5. Un univers en expansion au-delà du Japon
Si les quatre premières générations de Pokémon restent ancrées dans la géographie japonaise, la franchise s’est depuis ouverte au monde entier :
- Unys (génération 5) s’inspire de New York et Manhattan
- Kalos (génération 6) représente la France, avec Illumis en miroir de Paris
- Alola (génération 7) évoque l’archipel d’Hawaï
- Galar (génération 8) reproduit le Royaume-Uni
- Paldea (génération 9) s’inspire de la péninsule ibérique
Cette évolution reflète l’ambition de Game Freak de faire de Pokémon une véritable lettre d’amour au tourisme mondial, tout en conservant l’essence de ce qui a fait le succès de la série : la découverte, l’exploration et l’émerveillement face à la diversité du monde.

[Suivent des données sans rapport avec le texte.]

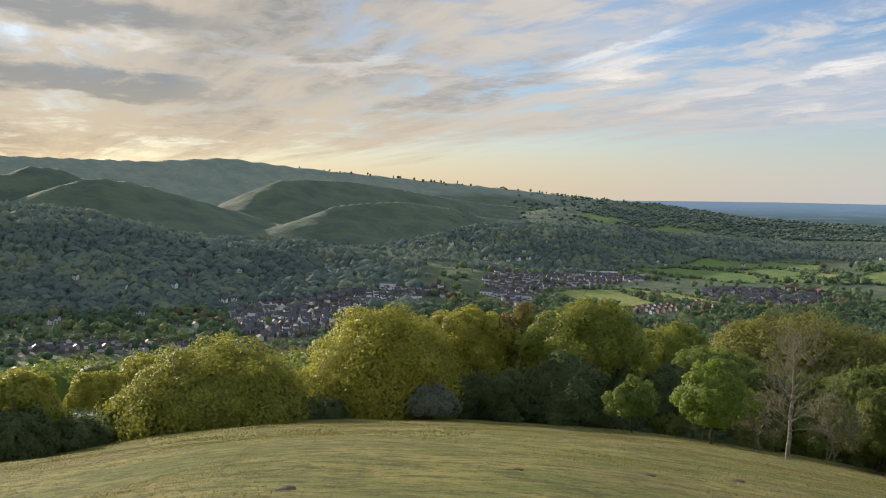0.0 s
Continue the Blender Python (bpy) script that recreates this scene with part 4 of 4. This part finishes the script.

Visiter le « vrai » monde Pokémon
Pour les fans de la franchise qui voyagent au Japon, ces correspondances offrent une expérience unique : parcourir les rues de Kyoto en pensant à Rosalia, contempler le Mont Aso en imaginant le Mont Chimney, ou se promener dans les parcs de Machida sur les traces de Satoshi Tajiri.
Le Japon a d’ailleurs bien compris cet attrait : les Poké Lids, ces plaques d’égout décoratives à l’effigie des Pokémon, sont désormais disséminées dans tout le pays, transformant une simple balade en véritable chasse au trésor pour les fans.
Que vous soyez dresseur depuis la première génération ou nouveau venu dans cet univers, le voyage au Japon prend une dimension supplémentaire quand on réalise que chaque route, chaque ville, chaque montagne que l’on a parcourue virtuellement trouve son écho dans la réalité de l’archipel nippon.